A “teologia débil” completa-se com o louvor do humano - feito de contradições vivas, feito de mudança -, com o louvor do “vulnerável” e do “inacabado”, com o louvor dos “Justos”, conseguido sem estremeções retóricos, muito por via do diálogo com a cultura cristã e com a cultura secular contemporânea - as Escrituras, o gospel, o cinema, a pintura, a música popular urbana. Louvor que não despista a tonalidade crepuscular: o elogio torna-se elegia, porque do mundo nem sempre se conhece a delicadeza, tem “cidades costeiras” onde “o coro trágico da posteridade aspira o ar” (p. 32).
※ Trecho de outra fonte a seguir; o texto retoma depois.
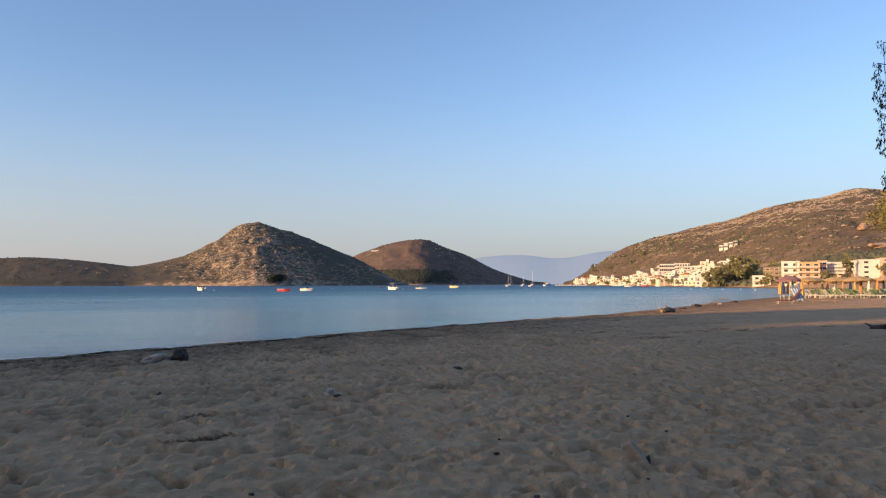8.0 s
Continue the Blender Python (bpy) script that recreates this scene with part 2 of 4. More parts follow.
SAND = sand_material()
SEA = sea_material()
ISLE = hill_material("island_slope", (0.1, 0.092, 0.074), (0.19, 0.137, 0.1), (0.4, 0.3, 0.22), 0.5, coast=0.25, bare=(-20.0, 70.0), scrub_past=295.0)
ISLE_FAR = hill_material("far_island_slope", (0.125, 0.094, 0.08), (0.205, 0.138, 0.108), (0.32, 0.25, 0.19), 0.6)
HILL = hill_material("mainland_slope", (0.108, 0.083, 0.06), (0.2, 0.14, 0.098), (0.34, 0.265, 0.2), 0.545, coast=0.0)
SCRUB = plain("scrub_leaves", (0.095, 0.088, 0.062), 0.9, 0.05, 0.4)
GREEN_SCRUB = plain("green_scrub_leaves", (0.1, 0.098, 0.055), 0.9, 0.05, 0.35)
LIMESTONE = plain("limestone", (0.34, 0.27, 0.205), 0.9, 0.2, 0.4)


# ---- ground: one sheet from the beach to the horizon, and under the sea ----
SHORE_Y = [-5200, -300, -100, -40, -20, 0, 10, 18, 24, 27.5, 34, 38.5, 47, 60, 88, 128, 195, 230, 257, 320, 560, 800, 960, 1060, 5200]
SHORE_X = [-420, -170, -110, -85, -75, -52, -28, -12.8, -1.4, 4, 15, 24, 37, 54, 95, 150, 238, 272, 279, 315, 440, 545, 640, 1100, 3200]


def inland(x, y):
    """Metres from the water's edge, positive on land."""
    sx = np.interp(y, SHORE_Y, SHORE_X)
    slope = (np.interp(y + 4, SHORE_Y, SHORE_X) - np.interp(y - 4, SHORE_Y, SHORE_X)) / 8
    return (x - sx) / np.sqrt(1 + slope ** 2)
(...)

Disponível para os pequenos e para os humildes, a poesia de Estação Central é regida por uma ética exigente (antítese da ética indigente da nossa época): a de Lévinas, essa que é “responsabilidade por outrem”, que nasce da súbita e extrema exposição ao outro (ao seu rosto), ao outro que se impõe à nossa guarda, como esses amigos que nos “ocupam com a sua feroz solidão” (p. 48). Uma ética que assiste o outro na queda, que é, mais do que fraternidade, amor; e que não é separável do corpo, pois tal como este o amor “nasce do erro”, da constante aprendizagem da queda e da finitude: “não aprendo com o corpo a levantar-me/ aprendo a cair e a perguntar” (p. 10). E o endereço do amor é a noite: a aurora, os automatismos do dia funcionário, apagam-lhe os vestígios, desinfectam-na (Patti Smith explica o Cântico dos Cânticos).

Mas Estação Central desfia outro novelo: o de uma peregrinação por aquela América do Norte, mítica sem dúvida, que supre a escassez de tempo - de História - com a generosa narrativa dos espaços: em extensão (o coast-to-coast) e em altura (o arranha-céus, sucedâneo possível do promontório romântico, com valores simbólicos evidentes de proximidade da abóbada celestial e de torre de Babel periclitante). Peregrinação com valor de rito de passagem, de que a Estação Central - a Grand Central Station - é alegoria perfeita, por abrir caminhos virtualmente infindáveis na intersecção de outras estações (e de outras vidas). Estação central da vida, da meia-idade. It''s time to be clear é afinal o título do poema inaugural.